CalPERS' best-performing asset class for the one-year period was public equity with a 14.1% net return, equal to its benchmark. That was followed by the pension fund's new asset class of private debt with a 6.5% net return, above its 3.7% benchmark. The pension fund added a 5% target to private debt last year.
Fixed income's net return was zero, equal to its benchmark. The remaining two asset classes, private equity and real assets had negative net returns with -2.9% and -3.1% respectively. Private equity and real assets did, however, outperform their benchmarks of -5.9% for private equity and -4% for real assets.
While CalPERS fiscal year 2023 returns were driven by public equity, the portfolio's excess returns over its benchmark were "really driven by the private markets," said Nicole Musicco, CalPERS' chief investment officer, in an interview.

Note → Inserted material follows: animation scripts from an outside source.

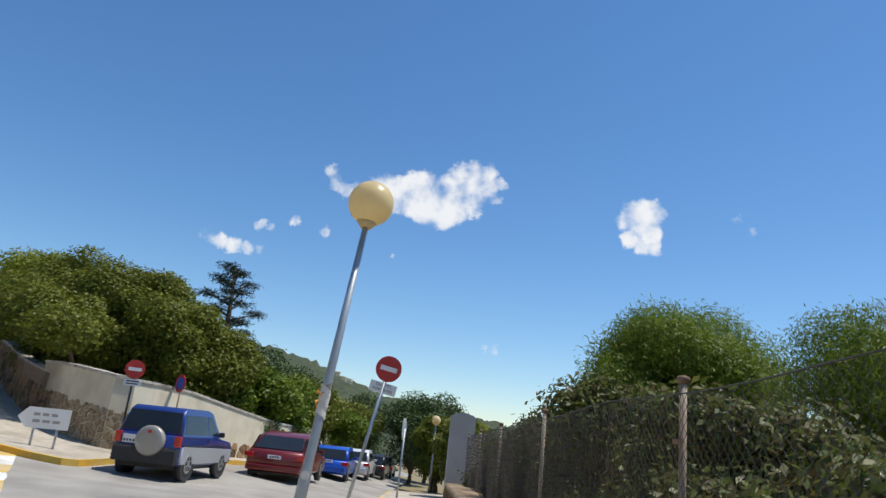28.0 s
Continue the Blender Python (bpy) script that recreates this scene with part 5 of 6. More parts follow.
# ---- parked cars ----
def paint(name, c):
    return material(name, [tuple(0.9 * v for v in c), c], 0.35, 2, 30, 0.0, coat=0.6, metal=0.15)


M["blue_car"] = paint("blue_car", (0.012, 0.035, 0.20))
M["silver_car"] = paint("silver_car", (0.42, 0.43, 0.44))
M["spare_silver"] = paint("spare_silver", (0.36, 0.34, 0.30))
M["red_car"] = paint("red_car", (0.17, 0.012, 0.01))
M["bright_blue_car"] = paint("bright_blue_car", (0.01, 0.09, 0.50))
M["white_car"] = paint("white_car", (0.72, 0.72, 0.72))
M["black_car"] = paint("black_car", (0.018, 0.018, 0.022))
M["car_glass"] = material("car_glass", [(0.012, 0.016, 0.018), (0.022, 0.026, 0.03)], 0.12, 1, 10, 0.0)
M["tyre"] = material("tyre", [(0.012, 0.012, 0.012), (0.022, 0.022, 0.022)], 0.85, 10, 60, 0.2)
M["trim"] = material("trim", [(0.02, 0.02, 0.021), (0.035, 0.035, 0.036)], 0.6, 5, 60, 0.1)
M["rim"] = material("rim", [(0.34, 0.34, 0.35), (0.46, 0.46, 0.47)], 0.35, 5, 40, 0.05, metal=0.7)
M["red_lens"] = material("red_lens", [(0.45, 0.015, 0.01), (0.62, 0.03, 0.02)], 0.15, 5, 40, 0.0, coat=0.6)


def shell(bm, outline, half, tuck=()):
    """A car body slice: a side outline of (y, z), as wide as half(z), rounded at its rim."""
    rings = []
    for s in (-1.0, -0.93, 0.93, 1.0):
        shrink = 0.965 if abs(s) == 1.0 else 1.0
        cy, cz = sum(p[0] for p in outline) / len(outline), sum(p[1] for p in outline) / len(outline)
        rings.append([bm.verts.new((s * half(z), cy + (y - cy) * shrink, cz + (z - cz) * shrink)) for y, z in outline])
    n = len(outline)
    for a, b in zip(rings, rings[1:]):
        for i in range(n):
            bm.faces.new((a[i], a[(i + 1) % n], b[(i + 1) % n], b[i])).smooth = True
    bm.faces.new(rings[0][::-1])
    bm.faces.new(rings[-1])
    bmesh.ops.recalc_face_normals(bm, faces=bm.faces)
    return bm


def wheel(parent, x, y, r, w=0.2):
    s = 1 if x > 0 else -1
    wh = part("wheel", tubed([(x - s * w / 2, y, r), (x - s * w * 0.35, y, r), (x + s * w * 0.35, y, r), (x + s * w / 2, y, r)], [r * 0.93, r, r, r * 0.9], 24), "tyre", parent)
    part("rim", tubed([(x + s * w * 0.42, y, r), (x + s * (w * 0.5 + 0.012), y, r)], [r * 0.66, r * 0.6], 20), "rim", wh)
    for k in range(6):
        a = k * math.pi / 3
        part("spoke_gap", boxed(0, 0, -0.03, 0.02, 0.09, 0.09, 0, Matrix.Translation((x + s * (w * 0.5 + 0.006), y + 0.38 * r * math.cos(a), r + 0.38 * r * math.sin(a)))), "trim", wh)


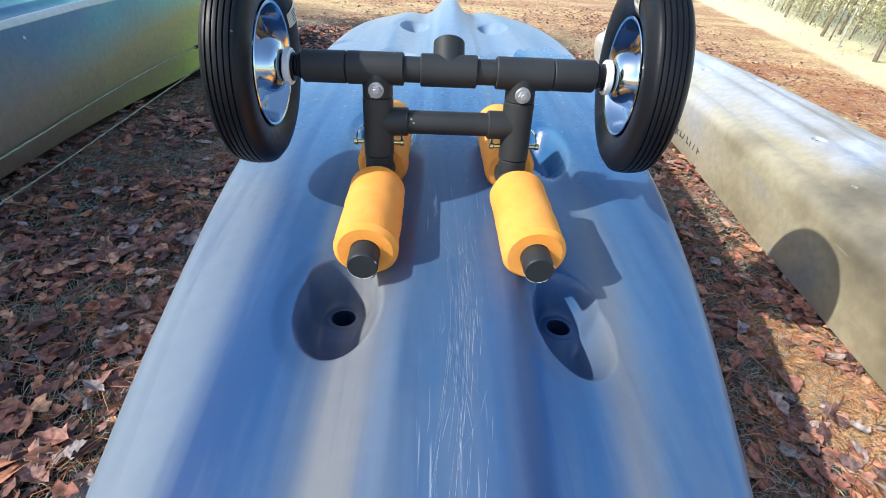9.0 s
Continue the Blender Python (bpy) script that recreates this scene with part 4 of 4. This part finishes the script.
def evergreen(x, y, trunk_r, low, high, spread, leaves, size, seed, label):
    """Tapered trunk, spiralling limbs and an uneven crown of small leaves between two heights."""
    rng = random.Random(seed)
    th = thing("evergreen_tree", pose(x, y, -0.02), label, "tree", "trees towards the sun")
    bm = bmesh.new()
    rod(bm, (0, 0, 0), (0.02, 0.01, high * 0.5), trunk_r, trunk_r * 0.7, 14)
    rod(bm, (0.02, 0.01, high * 0.5), (0.0, 0.0, high), trunk_r * 0.7, trunk_r * 0.15, 12)
    ends = []
    for k in range(44):
        t = (k + rng.random()) / 44
        z, az = low + (high - low) * t * 0.96, 2.4 * k + rng.uniform(-0.4, 0.4)
        ln = spread * rng.uniform(0.7, 1.05) * (1 - 0.55 * t ** 2.2) * min(1.0, 0.55 + 2.2 * t)
        p, q = Vector((0, 0, z)), Vector((math.cos(az) * ln, math.sin(az) * ln, z + ln * rng.uniform(-0.08, 0.22)))
        rod(bm, p, q, trunk_r * 0.28, trunk_r * 0.06, 6)
        ends.append((p, q))
    part("trunk", bm, M_BARK, th)
    verts, faces = [], []
    for k in range(leaves):
        p, q = ends[k % len(ends)]
        c = p.lerp(q, rng.uniform(0.15, 1.05) ** 0.7) + Vector((rng.gauss(0, 1), rng.gauss(0, 1), rng.gauss(0, 0.7))) * spread * 0.085
        c.z = min(c.z, high + 0.05)
        s = size * rng.uniform(0.6, 1.3)
        a = Vector((rng.gauss(0, 1), rng.gauss(0, 1), rng.gauss(0, 1))).normalized() * s
        b = Vector((rng.gauss(0, 1), rng.gauss(0, 1), rng.gauss(0, 1))).normalized() * s * 0.55
        i = len(verts)
        verts += [tuple(c - a), tuple(c + b), tuple(c + a), tuple(c - b)]
        faces.append((i, i + 1, i + 2, i + 3))
    me = bpy.data.meshes.new("crown")
    me.from_pydata(verts, [], faces)
    me.materials.append(M_EVERGREEN)
    ob = new("crown", me)
    ob.parent = th


M_EVERGREEN = blade_material("evergreen_leaves", [(0.0, (0.04, 0.07, 0.03)), (0.5, (0.07, 0.11, 0.045)), (1.0, (0.10, 0.13, 0.06))])
# out of view, added to shade the ground between green and blue kayaks
evergreen(*sun_side(3.4, 0.85), 0.07, 0.10, 2.07, 1.38, 40000, 0.050, 301, "dense dark evergreen tree beyond the green kayak")


rng_t = random.Random(91)
for k in range(46):
    by = 2.7 + 5.6 * k / 45 + rng_t.uniform(-0.1, 0.1)
    off = rng_t.uniform(0.0, 0.9)
    bx = 3.52 + 0.40 * (by - 3.13) + off
    tree("tree", bx, by, rng_t.uniform(2.0, 3.2), rng_t.choice((0.005, 0.007, 0.010, 0.016)), 100 + k, M_PALEBARK if k % 3 == 0 else M_BARK, rng_t.choice((0.01, 0.03, 0.1)))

For real assets, the negative one-year return was the result of market values that have come down as a result of the market dynamic, she said. However, some sectors performed better than others. Infrastructure investments in renewable infrastructure and data infrastructure benefited from structural tailwinds, Ms. Musicco said. Within transportation, some infrastructure types were hurt by slowing volumes, while airports are seeing continued strength in volumes, she said.
CalPERS officials are "very bullish" on infrastructure. But in real estate Ms Musicco said "nobody should be surprised by negative real estate returns."
The pension fund also reported preliminary longer term net annualized returns for periods ended June 30: 6.1% for five years, 7.1% for 10 years, 7% for 20 years and 7.5% for 30 years ended June 30. CalPERS' portfolio either met or topped the benchmarks in all but the 20-year period for which it underperformed its 7.4% benchmark. The benchmarks for the other periods were 5.9% for the five years, 7% for the 10 years and 7.5% for the 30 years.
CalPERS' funded status is the same as the 72% estimated as of June 30, 2022, but lower than its 81.2% funded status as of June 30, 2021.
The pension fund's target allocation is 42% global public equity, 30% fixed income, 15% real assets, 13% private equity, 5% private debt, zero liquidity and -5% leverage.